All of these items sound pretty logical. But the market doesn’t care what anyone thinks, including me. It’s truly irrelevant, and even if we were lucky enough to predict exactly how the economy would look in five years, would you be able to profit from it? “The stock market is a second level thinking mechanism (there’s that phrase again!). While most of us see the world for what it is, the stock market is always trying to see the world for what it might become.” – Cullen Roche
Based on what large institutions think, they buy companies that they believe will profit the most in the coming weeks/months/years. Are they right? Even they don’t know that one…

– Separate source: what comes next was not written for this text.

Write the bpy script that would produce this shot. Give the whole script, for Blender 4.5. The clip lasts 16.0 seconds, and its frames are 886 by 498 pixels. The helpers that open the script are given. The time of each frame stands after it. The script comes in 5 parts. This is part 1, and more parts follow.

“If you’re confused or upset by the stock market action, just sit with it. Let it marinade on you. Learn to be comfortable being confused and uncomfortable. That’s way more productive than desperately searching for logic. There is no logic. Start there, and be free of the need to understand.” – Tom Canfield
- What Do We Know?
- We know there are 152 million American workers. We know 22 million of them lost their jobs in some capacity over the last month. That number is likely to move above 25 million, but we won’t know until tomorrow.
- We know that central banks and governments throughout the world have intervened in an unprecedented way to try and avoid/alleviate a recession or even a depression (full employment is one of the two Federal Reserve mandates).
- We know March was the most volatile month for the S&P 500…ever.
- We know that sentiment reached pessimistic levels not seen since the global financial crisis.
- What Can We Prove?
- We can’t prove much about the future, so we look to the past to show us what’s happened in previous periods similar to this one.
- The S&P 500 has gained 15.5% in the last two weeks. According to Ryan Detrick of LPL Research, since World War II, the S&P 500 has gained more than 12% in a two week span three different times: October 1974, August 1982, and March 2009. One year later the S&P 500 was up 22.9%, 37.3%, and 51.7%, respectively.
- The market remains highly bifurcated into big winners and losers. Over the past 12 months, the largest companies (S&P 100) are up 2%, while the smallest companies (S&P 600) are down 24%.
- On one particular day last week the Nasdaq 100 (technology sector) was up over 1% while the S&P 500 was down more than 1%…since 1985, this has NEVER happened. – Jason Goepfert
“The only thing I have a strong conviction about right now, is that nobody should have a strong conviction about anything right now.” – Walter Deemer
There are many reasons to believe that the market will pause for a bit at this price level. As we outlined in an email to clients at the end of March, the furthest rally for the S&P 500 we were prepared for was 2880-2900. The intraday high price last Friday was 2879.22. Close enough. While we are still in the “retest the lows” camp, we must admit that if we are to deviate substantially above the 2900 level, the likelihood of a “V” recovery increases.
There is more volatility to come, so please don’t get complacent and think everything has been solved. We still believe this will be a months/years long process for main street to get back on its feet. But that doesn’t have to mean anything as it relates to the stock market. Also, don’t delve down the rabbit hole of pessimism either. It’s a convenient rocking chair, which gives you something to do for awhile, but doesn’t get you anywhere.